Given a data dictionary, a classifier can determine the class membership of a query using a straightforward nearest neighbour approach and a threshold:

  • If the query’s nearest neighbour distance is larger than the threshold distance, then we say that the query does not belong to any class in the data dictionary, otherwise…
  • The query is assigned to the same class as its nearest neighbour.

Best results are achieved using a Uniform Scaling distance rather than a Euclidean distance.

We have found that using the Uniform Scaling distance allows us to have a significantly smaller data dictionary… beyond reducing the size of data dictionaries (thus speeding up classification), there is an additional advantage of using Uniform Scaling; it allows us to achieve a lower error rate. How is this possible? It is possible because we can generalize to patterns not seen in the training data.

Classification using data dictionaries produces much lower error rates than the previous state of the art, while also being much faster since only a small fraction of the overall data needs to be examined. For example, in a physical activity data set traditional approaches use all of the training data and achieve a testing error rate of 0.221. The data dictionary approach can achieve the same error rate by examining only 1.6% of the training data! And it can achieve the much lower 0.085 error by looking at only 8.1% of the training data. In a cardiology dataset test, the authors achieved a 0.035 testing error rate using only 4.6% of the training data set (vs the default error rate of 0.933 with prior approaches, when using all of the training data).

The classification errors are reduced because the data dictionary contains less spurious, and therefore potentially misleading, data. And the redundancy in most time series means that in most real-world problems the data dictionary can be aronud 5% of the size of the full training data, and still be at least as accurate as approaches that use all of it.

With less than one tenth of the original data kept in [the data dictionary], we are at least ten times faster at classification time.

Better, faster, cheaper classification that works with real-world data sets sounds pretty attractive. So let’s take a look at how to build a data dictionary…

Creating an ideal training set from weakly-labeled time series

Let’s continue with the easier to understand discrete domain example. In the paper, the authors describe a training dataset in which we wish to distinguish between two classes, C1 and C2. We have weakly labeled data for each class:

C1 = {dpacekfjklwalkflwalkklpacedalyutexwalksfj }
C2 = { jhjhleapashljumpokdjilleaphfleapfjumpacgd }

The true subsequences that we really want to learn are that ‘pace’ and ‘walk’ indicate a subsequence belonging to C1, and ‘leap’ and ‘jump’ indicate a subsequence belong to C2. It can be clearly seen that the training data contains both extraneous and redundant data:

The data dictionary D should be the following:

D = C1 : { pace; walk } C2 : { leap ; jump }, r = 1

r is the rejection threshold distance – in this case we consider a subsequence to be a class match if it is within (hamming) distance of 1. So an incoming query of ieap would be matched as class C2, but a query of kklp would be rejected.
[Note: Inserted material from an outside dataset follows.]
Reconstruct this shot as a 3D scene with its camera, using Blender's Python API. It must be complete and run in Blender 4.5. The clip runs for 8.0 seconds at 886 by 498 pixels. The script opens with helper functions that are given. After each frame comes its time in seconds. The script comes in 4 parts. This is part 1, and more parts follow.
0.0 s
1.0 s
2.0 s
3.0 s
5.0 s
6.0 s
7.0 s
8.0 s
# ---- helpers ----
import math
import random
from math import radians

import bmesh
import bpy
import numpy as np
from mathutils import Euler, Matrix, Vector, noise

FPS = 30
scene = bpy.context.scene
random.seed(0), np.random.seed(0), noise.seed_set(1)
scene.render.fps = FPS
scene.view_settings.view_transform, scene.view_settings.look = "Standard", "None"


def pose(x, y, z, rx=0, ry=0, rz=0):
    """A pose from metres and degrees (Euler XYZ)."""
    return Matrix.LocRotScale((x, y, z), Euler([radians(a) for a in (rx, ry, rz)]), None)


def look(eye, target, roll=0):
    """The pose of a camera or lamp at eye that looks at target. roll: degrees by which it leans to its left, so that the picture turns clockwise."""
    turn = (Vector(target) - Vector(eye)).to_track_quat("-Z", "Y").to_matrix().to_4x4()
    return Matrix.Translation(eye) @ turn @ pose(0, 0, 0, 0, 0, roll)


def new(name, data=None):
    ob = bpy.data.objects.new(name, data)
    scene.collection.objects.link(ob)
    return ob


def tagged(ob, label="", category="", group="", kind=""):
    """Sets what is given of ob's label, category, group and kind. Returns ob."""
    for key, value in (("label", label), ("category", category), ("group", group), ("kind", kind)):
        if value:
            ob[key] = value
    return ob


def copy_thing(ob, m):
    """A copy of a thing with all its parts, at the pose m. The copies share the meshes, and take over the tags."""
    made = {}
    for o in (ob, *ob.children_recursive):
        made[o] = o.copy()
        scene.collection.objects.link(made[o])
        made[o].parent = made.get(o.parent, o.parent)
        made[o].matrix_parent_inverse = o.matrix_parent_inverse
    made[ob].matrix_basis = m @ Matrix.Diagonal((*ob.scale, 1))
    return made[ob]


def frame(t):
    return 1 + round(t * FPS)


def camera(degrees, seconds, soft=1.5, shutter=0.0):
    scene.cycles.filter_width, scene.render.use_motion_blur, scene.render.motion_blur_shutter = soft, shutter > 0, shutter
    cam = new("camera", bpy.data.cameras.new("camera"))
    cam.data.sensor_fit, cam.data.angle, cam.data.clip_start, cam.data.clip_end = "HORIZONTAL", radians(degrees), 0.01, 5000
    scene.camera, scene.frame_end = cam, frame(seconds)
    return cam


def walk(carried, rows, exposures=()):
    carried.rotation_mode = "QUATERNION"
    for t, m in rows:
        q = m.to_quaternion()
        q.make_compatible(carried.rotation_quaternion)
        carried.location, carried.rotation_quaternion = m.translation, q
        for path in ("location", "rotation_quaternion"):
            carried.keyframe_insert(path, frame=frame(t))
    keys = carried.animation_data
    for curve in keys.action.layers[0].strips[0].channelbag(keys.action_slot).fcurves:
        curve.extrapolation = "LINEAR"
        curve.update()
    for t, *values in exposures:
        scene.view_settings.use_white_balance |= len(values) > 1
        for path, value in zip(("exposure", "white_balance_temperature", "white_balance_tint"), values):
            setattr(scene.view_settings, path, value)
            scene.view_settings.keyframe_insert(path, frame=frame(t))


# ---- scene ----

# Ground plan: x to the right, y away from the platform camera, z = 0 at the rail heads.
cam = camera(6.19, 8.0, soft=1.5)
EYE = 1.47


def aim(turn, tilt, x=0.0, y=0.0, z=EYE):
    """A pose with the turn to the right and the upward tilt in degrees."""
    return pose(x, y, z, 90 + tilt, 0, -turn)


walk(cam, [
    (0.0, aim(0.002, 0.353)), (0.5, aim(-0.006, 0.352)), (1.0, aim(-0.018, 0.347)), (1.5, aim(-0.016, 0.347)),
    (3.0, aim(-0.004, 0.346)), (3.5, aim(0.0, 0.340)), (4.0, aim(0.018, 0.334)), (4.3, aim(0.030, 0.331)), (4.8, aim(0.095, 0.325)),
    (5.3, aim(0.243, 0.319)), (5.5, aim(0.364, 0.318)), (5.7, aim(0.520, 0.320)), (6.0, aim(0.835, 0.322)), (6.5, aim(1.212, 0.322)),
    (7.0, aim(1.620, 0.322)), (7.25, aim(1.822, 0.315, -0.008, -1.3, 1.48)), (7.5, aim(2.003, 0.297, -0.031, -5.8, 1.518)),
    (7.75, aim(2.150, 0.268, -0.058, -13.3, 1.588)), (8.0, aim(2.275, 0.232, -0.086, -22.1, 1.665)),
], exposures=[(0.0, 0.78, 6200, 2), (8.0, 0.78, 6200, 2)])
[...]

The second example is especially interesting, because it actually appears in C1 ‘by accident’ which could have led to a misclassification if using the full training dataset.
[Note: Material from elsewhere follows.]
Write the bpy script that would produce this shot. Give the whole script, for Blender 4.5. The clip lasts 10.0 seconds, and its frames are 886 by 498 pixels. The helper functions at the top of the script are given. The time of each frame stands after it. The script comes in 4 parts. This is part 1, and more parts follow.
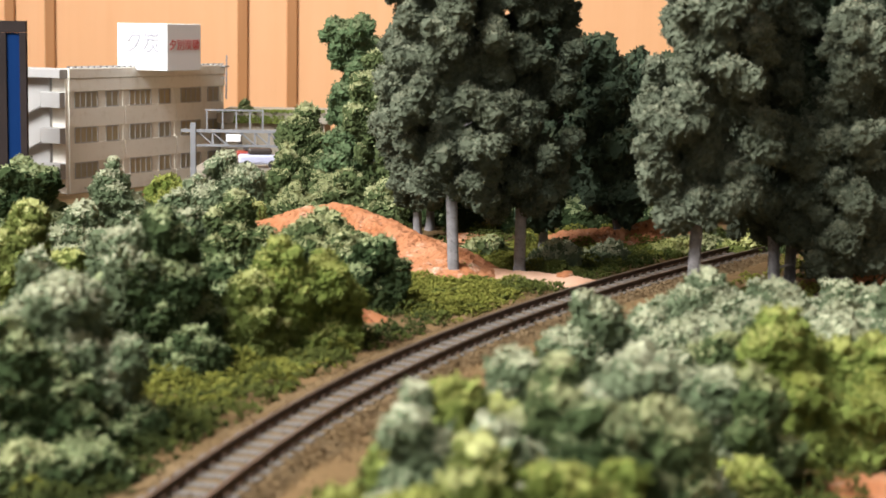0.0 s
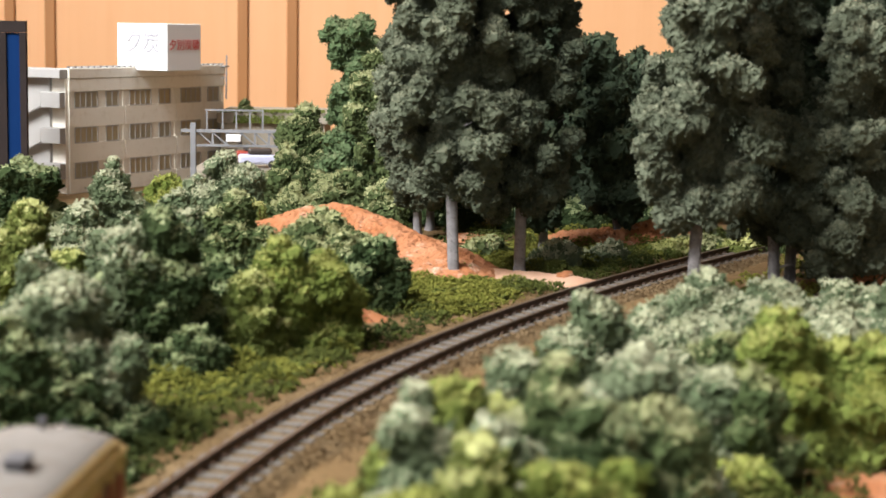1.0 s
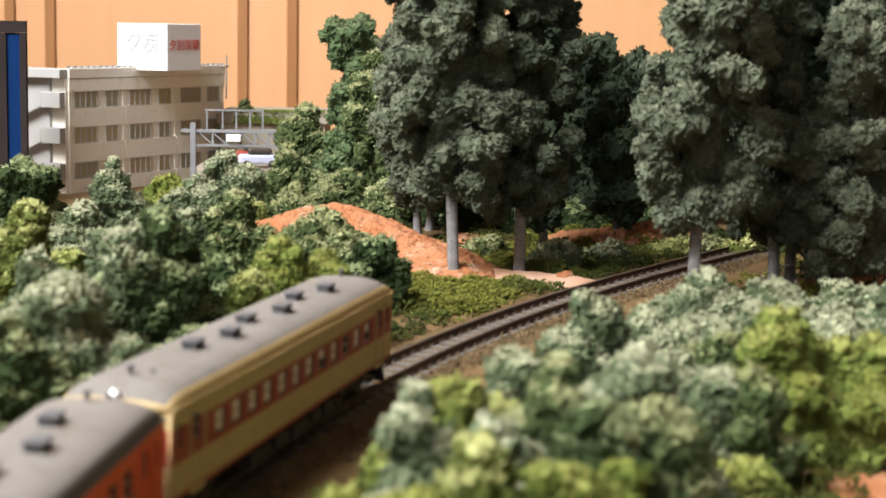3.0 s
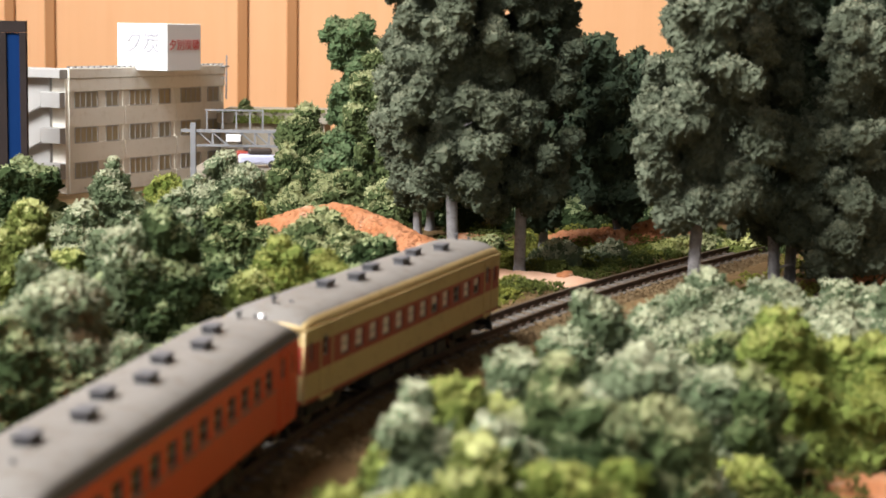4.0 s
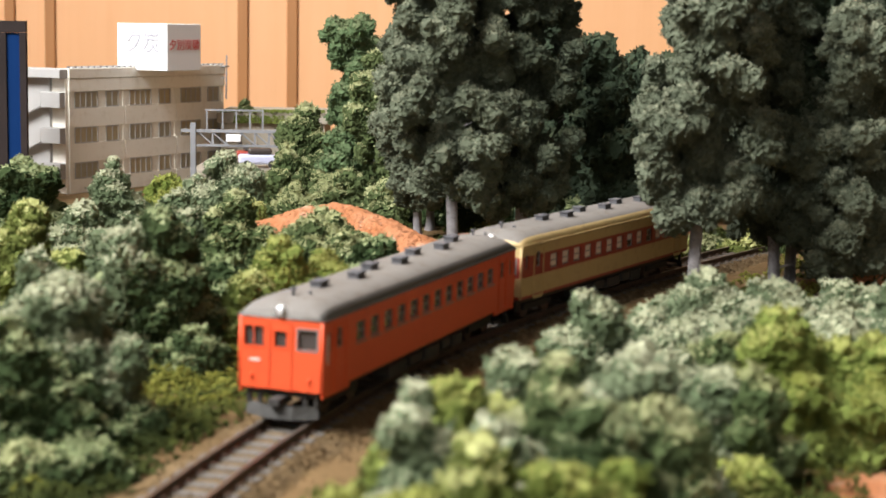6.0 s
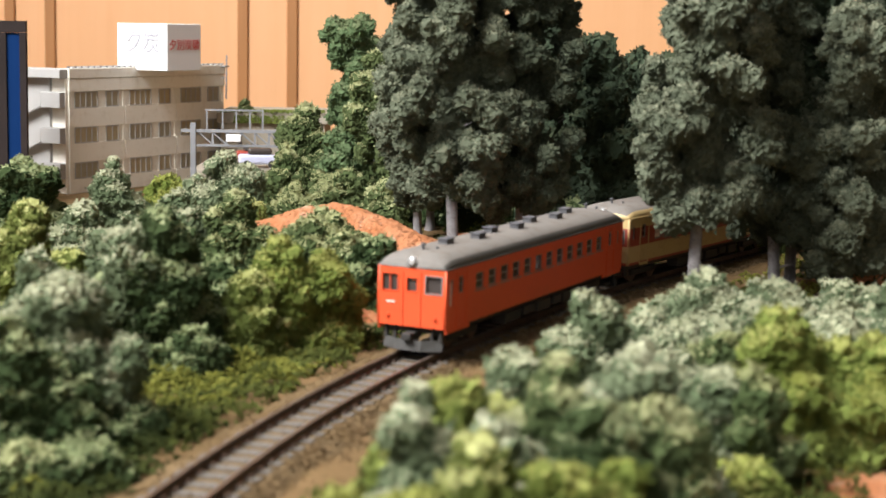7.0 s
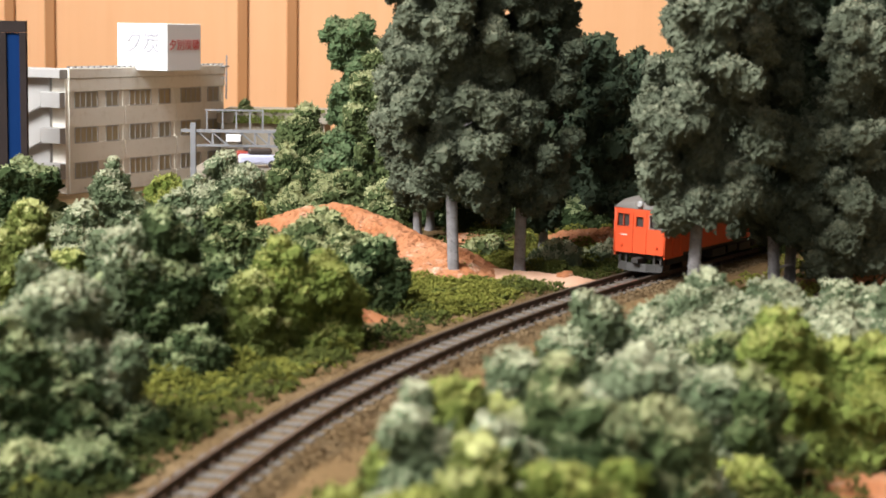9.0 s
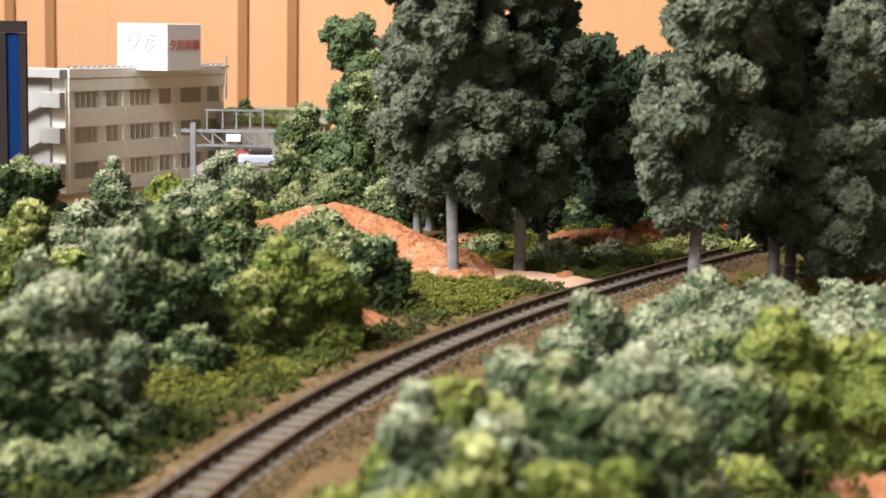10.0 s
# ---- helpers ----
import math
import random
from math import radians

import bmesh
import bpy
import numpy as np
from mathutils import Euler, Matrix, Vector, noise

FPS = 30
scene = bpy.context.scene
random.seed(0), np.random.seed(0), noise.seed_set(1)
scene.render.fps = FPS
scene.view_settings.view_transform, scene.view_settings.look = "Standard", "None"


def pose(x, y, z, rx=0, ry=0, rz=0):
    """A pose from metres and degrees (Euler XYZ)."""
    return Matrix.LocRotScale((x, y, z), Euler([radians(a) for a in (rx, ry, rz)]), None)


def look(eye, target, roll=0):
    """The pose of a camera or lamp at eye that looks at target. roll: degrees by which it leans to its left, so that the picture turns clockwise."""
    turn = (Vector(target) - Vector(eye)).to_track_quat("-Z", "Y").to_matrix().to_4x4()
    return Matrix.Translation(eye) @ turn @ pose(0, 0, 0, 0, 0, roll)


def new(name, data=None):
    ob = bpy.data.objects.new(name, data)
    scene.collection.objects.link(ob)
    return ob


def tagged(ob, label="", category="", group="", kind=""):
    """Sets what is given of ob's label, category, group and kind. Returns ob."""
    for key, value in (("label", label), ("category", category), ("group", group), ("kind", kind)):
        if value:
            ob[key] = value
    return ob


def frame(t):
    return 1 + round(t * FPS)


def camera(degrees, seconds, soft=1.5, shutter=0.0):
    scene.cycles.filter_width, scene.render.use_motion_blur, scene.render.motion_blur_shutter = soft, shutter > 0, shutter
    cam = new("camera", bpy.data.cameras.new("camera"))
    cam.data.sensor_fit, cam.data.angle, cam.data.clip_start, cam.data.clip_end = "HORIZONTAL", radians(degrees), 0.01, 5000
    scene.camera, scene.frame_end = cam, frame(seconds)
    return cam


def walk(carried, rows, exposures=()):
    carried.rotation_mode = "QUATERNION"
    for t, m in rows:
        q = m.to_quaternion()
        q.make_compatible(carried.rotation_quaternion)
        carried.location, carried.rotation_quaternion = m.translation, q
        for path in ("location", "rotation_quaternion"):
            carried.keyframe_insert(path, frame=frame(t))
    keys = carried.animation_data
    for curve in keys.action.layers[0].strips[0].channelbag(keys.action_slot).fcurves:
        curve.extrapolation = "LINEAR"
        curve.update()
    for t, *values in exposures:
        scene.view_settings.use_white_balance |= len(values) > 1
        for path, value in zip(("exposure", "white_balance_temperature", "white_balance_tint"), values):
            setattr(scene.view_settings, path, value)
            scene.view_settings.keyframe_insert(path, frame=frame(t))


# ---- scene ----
MM = 0.001
ZG = -3.0          # layout surface below the rail head, mm

# ---------------------------------------------------------------- camera
cam = camera(28.254, 10.0, soft=1.5)
EYE = (0.0, 0.0, 82.83 * MM)
AIM = (0.0, math.cos(radians(7.397)), 82.83 * MM - math.sin(radians(7.397)))
VIEW = look(EYE, AIM, 0.919)
walk(cam, [(0, VIEW), (10, VIEW)], exposures=[(0, 0.0, 6500, 10), (10, 0.0, 6500, 10)])
cam.data.dof.use_dof = True
cam.data.dof.focus_distance = 0.74
cam.data.dof.aperture_fstop = 36

# ---------------------------------------------------------------- light
world = bpy.data.worlds.new("sky")
scene.world = world
world.use_nodes = True
wn = world.node_tree.nodes
sky = wn.new("ShaderNodeTexSky")
sky.sky_type, sky.sun_disc = "NISHITA", False
sky.sun_elevation, sky.sun_rotation = radians(40), radians(200)
world.node_tree.links.new(sky.outputs[0], wn["Background"].inputs[0])
wn["Background"].inputs[1].default_value = 0.05


def window_light(name, where, towards, w, h, watts, colour):
    lamp = bpy.data.lights.new(name, "AREA")
    lamp.shape, lamp.size, lamp.size_y, lamp.energy, lamp.color = "RECTANGLE", w, h, watts, colour
    ob = new(name, lamp)
    ob.matrix_world = look(where, towards)
    return ob


window_light("window_daylight", (-0.20, -1.46, 0.95), (-0.20, 1.0, 0.45), 1.3, 1.2, 4.5, (1.0, 0.97, 0.93))
window_light("window_daylight", (-0.77, 0.02, 1.12), (0.02, 0.46, 0.0), 1.0, 0.5, 79, (0.99, 0.99, 1.0))

# ---------------------------------------------------------------- materials


def nodes_of(name):
    m = bpy.data.materials.new(name)
    m.use_nodes = True
    nt = m.node_tree
    return m, nt, nt.nodes["Principled BSDF"]


def node(nt, kind, **values):
    n = nt.nodes.new(kind)
    for k, v in values.items():
        n.inputs[k].default_value = v
    return n


def mix_colours(nt, fac, a, b):
    """a, b: colours or sockets."""
    n = nt.nodes.new("ShaderNodeMix")
    n.data_type = "RGBA"
    nt.links.new(fac, n.inputs[0])
    for sock, c in ((n.inputs[6], a), (n.inputs[7], b)):
        if isinstance(c, tuple):
            sock.default_value = (*c, 1)
        else:
            nt.links.new(c, sock)
    return n.outputs[2]


def ramp(nt, fac, lo, hi):
    n = nt.nodes.new("ShaderNodeMapRange")
    n.inputs[1].default_value, n.inputs[2].default_value = lo, hi
    nt.links.new(fac, n.inputs[0])
    return n.outputs[0]


def noise_of(nt, coords, scale, detail=4.0, rough=0.6):
    n = node(nt, "ShaderNodeTexNoise", Scale=scale, Detail=detail, Roughness=rough)
    nt.links.new(coords, n.inputs["Vector"])
    return n.outputs[0]


def bump(nt, bsdf, height, distance, strength=0.6):
    b = node(nt, "ShaderNodeBump", Strength=strength, Distance=distance)
    nt.links.new(height, b.inputs["Height"])
    nt.links.new(b.outputs[0], bsdf.inputs["Normal"])


def surface(name, a, b, scale, fine, roughness=0.6, metallic=0.0, grain=0.00015, dirt=None, gloss=0.5):
    """A paint, plastic or earth: two tones in broad patches, fine grain, optional dirt specks."""
    m, nt, bsdf = nodes_of(name)
    co = nt.nodes.new("ShaderNodeTexCoord").outputs["Object"]
    broad = ramp(nt, noise_of(nt, co, scale), 0.32, 0.68)
    col = mix_colours(nt, broad, a, b)
    small = noise_of(nt, co, fine, 3)
    if dirt:
        col = mix_colours(nt, ramp(nt, noise_of(nt, co, fine * 0.4, 5, 0.7), 0.52, 0.75), col, dirt)
    nt.links.new(col, bsdf.inputs["Base Color"])
    bsdf.inputs["Roughness"].default_value = roughness
    bsdf.inputs["Metallic"].default_value = metallic
    bsdf.inputs["Specular IOR Level"].default_value = gloss
    bump(nt, bsdf, small, grain)
    return m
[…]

This misclassification is clearly contrived, but it does happen frequently in the real data… In our example we have considered two separate queries; however a closer analogue of our real-valued problem is to imagine an endless stream that needs to be classified: …ttgpacedgrteweerjumpwalkflqrafertwqhafhfahfahfbseew…

The creation of the data dictionary is based on ranking and scoring candidate substrings using leaving-one-out classification.

For example, by using leaving-one-out to classify the first substring of length 4 in C1 dpac, it is incorrectly classified as C2 (it maches the middle of ..umpacgd.. with a distance of 1). In contrast, when we attempt to classify the second substring of length 4 in C1, pace, we find it is correctly classified. By collecting statistics about which substrings are often used for correct predictions, but rarely used for wrong predictions, we find that the four substrings shown in our data dictionary emerge as the obvious choices. This basic idea is known as data editing.

The algorithm proceeds iteratively, in each iteration:

  1. Score the subsequences in C. Scoring is based on a combination of classification error rate, and how close (nearest neighbour distance) the sequence is to ‘friend’ objects with the same class label vs ‘enemy’ objects with different class labels.
  2. Extract the highest scoring subsequence and place it in D
  3. Identify all queries that cannot be correctly classified by the current D, use these to rescore the subsequences in C in the next iteration.

Step 3 is key to reducing redundancy in D. Suppose one of the walk subsequences in C1 has scored the highest in the current iteration and been placed into D. By removing all of the queries that can be correctly classified by this subsequence, it means that the other walk subsequences in C1 will score lower in subsequent iterations.

The process iterates until we run out of subsequences to add to D or the unlikely event of perfect training error rate having been achieved. In the dozens of problems we have considered, the training error rate plateaus well before 10% of the training data has been added to the data dictionary.

To reduce sensitivity to misalignments the chosen subsequence (in step 2) is padded with extra points from the left and the right. For query length l, l/2 data points are used on each side.

Once the data dictionary is built, the threshold used to reject future queries which do not belong to any of the learned classes is determined. Two histograms are computed, one for the nearest neighbour distances of queries that are correctly classified using D, and one for the nearest neighbour distances of queries that should not have a valid match within D (you can get such queries from some other unrelated dataset for example).

Given the two histograms, we choose the location that gives the equal-error-rate as the threshold. However, based on their tolerance to false negatives, users may choose a more liberal or conservative decision boundary.